* **Exercise requirements**: Give every line again exactly as it appears, please, but not the pictures.

* **Material**:
◇ ◇ ◇ ◇ ◇
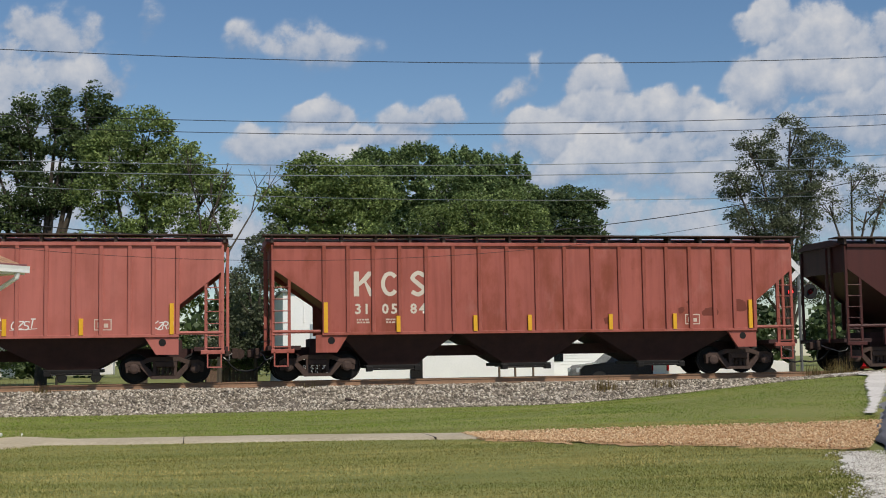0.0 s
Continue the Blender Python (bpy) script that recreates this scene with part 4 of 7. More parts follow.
def piece(car, seed, word, x0, x1, z0, z1, fill, edge, y=-1.615, w=0.34, rim=0.05, halo=None, shade=None, shine=None, mist=None, style="sharp", cuts=2, label="large sprayed graffiti letter with outline", inner=None, spots=None, wild=0.0):
    """A sprayed word: broad flared letter strokes that overlap their neighbours, with rim, halo, cast block shade, shine and cut lines.
    halo and mist: (colour, rim); shade: (colour, dx, dz)."""
    r = random.Random(seed)
    step, tall = (x1 - x0) / len(word), z1 - z0
    lines = []
    for k, ch in enumerate(word):
        lw, a = step * (0.70 if ch == "I" else 1.10 + 0.25 * wild), x0 + step * k - step * (0.05 + 0.12 * wild)
        zt, zb, lean = z1 - tall * r.uniform(0.0, 0.12), z0 + tall * r.uniform(0.0, 0.04), r.uniform(-0.06, 0.16) * tall
        strokes = []
        for body in STROKES[ch].split("/"):
            pts = []
            for q in body.split():
                u, v = int(q[0]) / 9, int(q[1]) / 9
                px = a + w / 2 + u * max(0.05, lw - w) + r.uniform(-0.05, 0.05) * (1 + 2 * wild) * step + lean * (v - 0.4)
                pts.append((px, zb + w / 2 + v * (zt - zb - w) + r.uniform(-0.04, 0.04) * (1 + 2 * wild) * tall))
            if style == "round":
                pts = curve(pts, 4)
            else:
                # spurs: the ends kick out
                e0, e1 = Vector(pts[0]) - Vector(pts[1]), Vector(pts[-1]) - Vector(pts[-2])
                kick = lambda e: e.normalized() * w * r.uniform(0.15, 0.5) + Vector((r.uniform(-0.15, 0.15), r.uniform(-0.02, 0.12))) * w
                pts = [tuple(Vector(pts[0]) + kick(e0))] + pts + [tuple(Vector(pts[-1]) + kick(e1))]
                out = []
                for p, q in zip(pts, pts[1:]):
                    out += [p, tuple(Vector(p).lerp(Vector(q), 0.5))]
                pts = out + [pts[-1]]
            strokes.append(([p for i, p in enumerate(pts) if i == 0 or (Vector(p) - Vector(pts[i - 1])).length > 0.012], w * r.uniform(0.85, 1.15)))
        for _ in range(round(2 * wild)):
            # an arrow or a bridge that ties the letter to its neighbour
            px, pz = a + lw * r.uniform(0.2, 0.8), zb + (zt - zb) * r.uniform(0.25, 0.8)
            d = r.choice((-1, 1))
            strokes.insert(0, ([(px, pz), (px + d * step * 0.3, pz + tall * r.uniform(-0.1, 0.2)), (px + d * step * r.uniform(0.5, 0.75), pz + tall * r.uniform(-0.3, 0.35)), (px + d * step * r.uniform(0.6, 0.8), pz + tall * r.uniform(-0.1, 0.25))], w * 0.55))
        lines.append(strokes)
    flare = 0.25 if style == "round" else -0.22

    def draw(sets, grow_, dx=0.0, dz=0.0, at=y):
        def run(bm):
            n = 0
            for strokes in sets:
                for pts, sw in strokes:
                    d0, d1 = (Vector(pts[0]) - Vector(pts[1])).normalized() * grow_, (Vector(pts[-1]) - Vector(pts[-2])).normalized() * grow_
                    ext = [(pts[0][0] + d0.x, pts[0][1] + d0.y)] + pts[1:-1] + [(pts[-1][0] + d1.x, pts[-1][1] + d1.y)]
                    ribbon_poly(bm, [(px + dx, pz + dz) for px, pz in ext], sw + 2 * grow_, at - 0.00006 * n, flare * sw / (sw + 2 * grow_), 0.000004)
                    n += 1
        return run

    def lay(name, parent, mat, run, text_=""):
        bm = bmesh.new()
        run(bm)
        for v in bm.verts:
            v.co.z = max(v.co.z, 0.67 if abs(v.co.x) < 5.75 else 0.81)
        ob = part(name, bm, mat, parent, text_)
        ob["kind"] = "stuff"
        return ob
    if mist:
        lay("graffiti", car, mist_paint(mist[0]), draw(lines, mist[1], 0, mist[1] * 0.3, y), "speckled overspray round a piece")
    if halo:
        lay("graffiti", car, coat(halo[0]), draw(lines, halo[1] + rim, 0, 0, y - 0.0008), "sprayed halo of a graffiti piece")
    if shade:
        for q in (0.35, 0.7, 1.0):
            lay("graffiti", car, coat(shade[0]), draw(lines, rim, shade[1] * q, shade[2] * q, y - 0.0016 - 0.0003 * q), "block shade of sprayed letters")
    for k, strokes in enumerate(lines):
        at = y - 0.0026 - 0.0015 * k
        top = lay("graffiti", car, coat(edge), draw([strokes], rim, at=at), label)
        lay("graffiti_fill", top, coat(fill), draw([strokes], 0.0, at=at - 0.0005))
        if inner:
            lay("graffiti_fill", top, coat(inner), draw([[(pts[len(pts) // 3:][:6], sw * 0.5) for pts, sw in strokes if len(pts) > 7]], 0.0, 0.02, -0.03, at - 0.0008))
        thin = []
        for pts, sw in strokes:
            if shine and len(pts) > 3:
                cut = pts[: max(3, len(pts) * 2 // 3)]
                thin.append((shine, [(px - sw * 0.25, pz + sw * 0.12) for px, pz in cut], 0.03))
            for _ in range(cuts):
                i = r.randrange(1, len(pts) - 1)
                (cx, cz), d = pts[i], (Vector(pts[i + 1]) - Vector(pts[i - 1])).normalized()
                nrm = Vector((-d.y, d.x)) * sw * 0.5
                thin.append((edge, [(cx - nrm.x, cz - nrm.y), (cx + d.x * 0.1, cz + d.y * 0.1), (cx + nrm.x * r.uniform(0.2, 0.9), cz + nrm.y * r.uniform(0.2, 0.9))], r.uniform(0.02, 0.045)))
            if spots:
                for _ in range(2):
                    cx, cz = pts[r.randrange(len(pts))]
                    cx, cz = cx + r.uniform(-0.2, 0.2) * sw, cz + r.uniform(-0.2, 0.2) * sw
                    thin.append((spots, [(cx - 0.06, cz - 0.02), (cx + 0.06, cz + 0.02)], 0.10))
        for colour in dict.fromkeys(c for c, _, _ in thin):
            lay("graffiti_line", top, coat(colour), lambda bm: [ribbon_poly(bm, q, lw_, at - 0.0011 - 0.00002 * i, 0.4, 0.000003) for i, (c, q, lw_) in enumerate(thin) if c == colour])


def part_of(car, mat, draw):
    bm = bmesh.new()
    draw(bm)
    ob = part("graffiti", bm, mat, car, "faint smears of old spray paint")
    ob["kind"] = "stuff"
    return ob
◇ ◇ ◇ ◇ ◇
* **Correct answer**:
0.0 s
Continue the Blender Python (bpy) script that recreates this scene with part 4 of 7. More parts follow.
def piece(car, seed, word, x0, x1, z0, z1, fill, edge, y=-1.615, w=0.34, rim=0.05, halo=None, shade=None, shine=None, mist=None, style="sharp", cuts=2, label="large sprayed graffiti letter with outline", inner=None, spots=None, wild=0.0):
    """A sprayed word: broad flared letter strokes that overlap their neighbours, with rim, halo, cast block shade, shine and cut lines.
    halo and mist: (colour, rim); shade: (colour, dx, dz)."""
    r = random.Random(seed)
    step, tall = (x1 - x0) / len(word), z1 - z0
    lines = []
    for k, ch in enumerate(word):
        lw, a = step * (0.70 if ch == "I" else 1.10 + 0.25 * wild), x0 + step * k - step * (0.05 + 0.12 * wild)
        zt, zb, lean = z1 - tall * r.uniform(0.0, 0.12), z0 + tall * r.uniform(0.0, 0.04), r.uniform(-0.06, 0.16) * tall
        strokes = []
        for body in STROKES[ch].split("/"):
            pts = []
            for q in body.split():
                u, v = int(q[0]) / 9, int(q[1]) / 9
                px = a + w / 2 + u * max(0.05, lw - w) + r.uniform(-0.05, 0.05) * (1 + 2 * wild) * step + lean * (v - 0.4)
                pts.append((px, zb + w / 2 + v * (zt - zb - w) + r.uniform(-0.04, 0.04) * (1 + 2 * wild) * tall))
            if style == "round":
                pts = curve(pts, 4)
            else:
                # spurs: the ends kick out
                e0, e1 = Vector(pts[0]) - Vector(pts[1]), Vector(pts[-1]) - Vector(pts[-2])
                kick = lambda e: e.normalized() * w * r.uniform(0.15, 0.5) + Vector((r.uniform(-0.15, 0.15), r.uniform(-0.02, 0.12))) * w
                pts = [tuple(Vector(pts[0]) + kick(e0))] + pts + [tuple(Vector(pts[-1]) + kick(e1))]
                out = []
                for p, q in zip(pts, pts[1:]):
                    out += [p, tuple(Vector(p).lerp(Vector(q), 0.5))]
                pts = out + [pts[-1]]
            strokes.append(([p for i, p in enumerate(pts) if i == 0 or (Vector(p) - Vector(pts[i - 1])).length > 0.012], w * r.uniform(0.85, 1.15)))
        for _ in range(round(2 * wild)):
            # an arrow or a bridge that ties the letter to its neighbour
            px, pz = a + lw * r.uniform(0.2, 0.8), zb + (zt - zb) * r.uniform(0.25, 0.8)
            d = r.choice((-1, 1))
            strokes.insert(0, ([(px, pz), (px + d * step * 0.3, pz + tall * r.uniform(-0.1, 0.2)), (px + d * step * r.uniform(0.5, 0.75), pz + tall * r.uniform(-0.3, 0.35)), (px + d * step * r.uniform(0.6, 0.8), pz + tall * r.uniform(-0.1, 0.25))], w * 0.55))
        lines.append(strokes)
    flare = 0.25 if style == "round" else -0.22

    def draw(sets, grow_, dx=0.0, dz=0.0, at=y):
        def run(bm):
            n = 0
            for strokes in sets:
                for pts, sw in strokes:
                    d0, d1 = (Vector(pts[0]) - Vector(pts[1])).normalized() * grow_, (Vector(pts[-1]) - Vector(pts[-2])).normalized() * grow_
                    ext = [(pts[0][0] + d0.x, pts[0][1] + d0.y)] + pts[1:-1] + [(pts[-1][0] + d1.x, pts[-1][1] + d1.y)]
                    ribbon_poly(bm, [(px + dx, pz + dz) for px, pz in ext], sw + 2 * grow_, at - 0.00006 * n, flare * sw / (sw + 2 * grow_), 0.000004)
                    n += 1
        return run

    def lay(name, parent, mat, run, text_=""):
        bm = bmesh.new()
        run(bm)
        for v in bm.verts:
            v.co.z = max(v.co.z, 0.67 if abs(v.co.x) < 5.75 else 0.81)
        ob = part(name, bm, mat, parent, text_)
        ob["kind"] = "stuff"
        return ob
    if mist:
        lay("graffiti", car, mist_paint(mist[0]), draw(lines, mist[1], 0, mist[1] * 0.3, y), "speckled overspray round a piece")
    if halo:
        lay("graffiti", car, coat(halo[0]), draw(lines, halo[1] + rim, 0, 0, y - 0.0008), "sprayed halo of a graffiti piece")
    if shade:
        for q in (0.35, 0.7, 1.0):
            lay("graffiti", car, coat(shade[0]), draw(lines, rim, shade[1] * q, shade[2] * q, y - 0.0016 - 0.0003 * q), "block shade of sprayed letters")
    for k, strokes in enumerate(lines):
        at = y - 0.0026 - 0.0015 * k
        top = lay("graffiti", car, coat(edge), draw([strokes], rim, at=at), label)
        lay("graffiti_fill", top, coat(fill), draw([strokes], 0.0, at=at - 0.0005))
        if inner:
            lay("graffiti_fill", top, coat(inner), draw([[(pts[len(pts) // 3:][:6], sw * 0.5) for pts, sw in strokes if len(pts) > 7]], 0.0, 0.02, -0.03, at - 0.0008))
        thin = []
        for pts, sw in strokes:
            if shine and len(pts) > 3:
                cut = pts[: max(3, len(pts) * 2 // 3)]
                thin.append((shine, [(px - sw * 0.25, pz + sw * 0.12) for px, pz in cut], 0.03))
            for _ in range(cuts):
                i = r.randrange(1, len(pts) - 1)
                (cx, cz), d = pts[i], (Vector(pts[i + 1]) - Vector(pts[i - 1])).normalized()
                nrm = Vector((-d.y, d.x)) * sw * 0.5
                thin.append((edge, [(cx - nrm.x, cz - nrm.y), (cx + d.x * 0.1, cz + d.y * 0.1), (cx + nrm.x * r.uniform(0.2, 0.9), cz + nrm.y * r.uniform(0.2, 0.9))], r.uniform(0.02, 0.045)))
            if spots:
                for _ in range(2):
                    cx, cz = pts[r.randrange(len(pts))]
                    cx, cz = cx + r.uniform(-0.2, 0.2) * sw, cz + r.uniform(-0.2, 0.2) * sw
                    thin.append((spots, [(cx - 0.06, cz - 0.02), (cx + 0.06, cz + 0.02)], 0.10))
        for colour in dict.fromkeys(c for c, _, _ in thin):
            lay("graffiti_line", top, coat(colour), lambda bm: [ribbon_poly(bm, q, lw_, at - 0.0011 - 0.00002 * i, 0.4, 0.000003) for i, (c, q, lw_) in enumerate(thin) if c == colour])


def part_of(car, mat, draw):
    bm = bmesh.new()
    draw(bm)
    ob = part("graffiti", bm, mat, car, "faint smears of old spray paint")
    ob["kind"] = "stuff"
    return ob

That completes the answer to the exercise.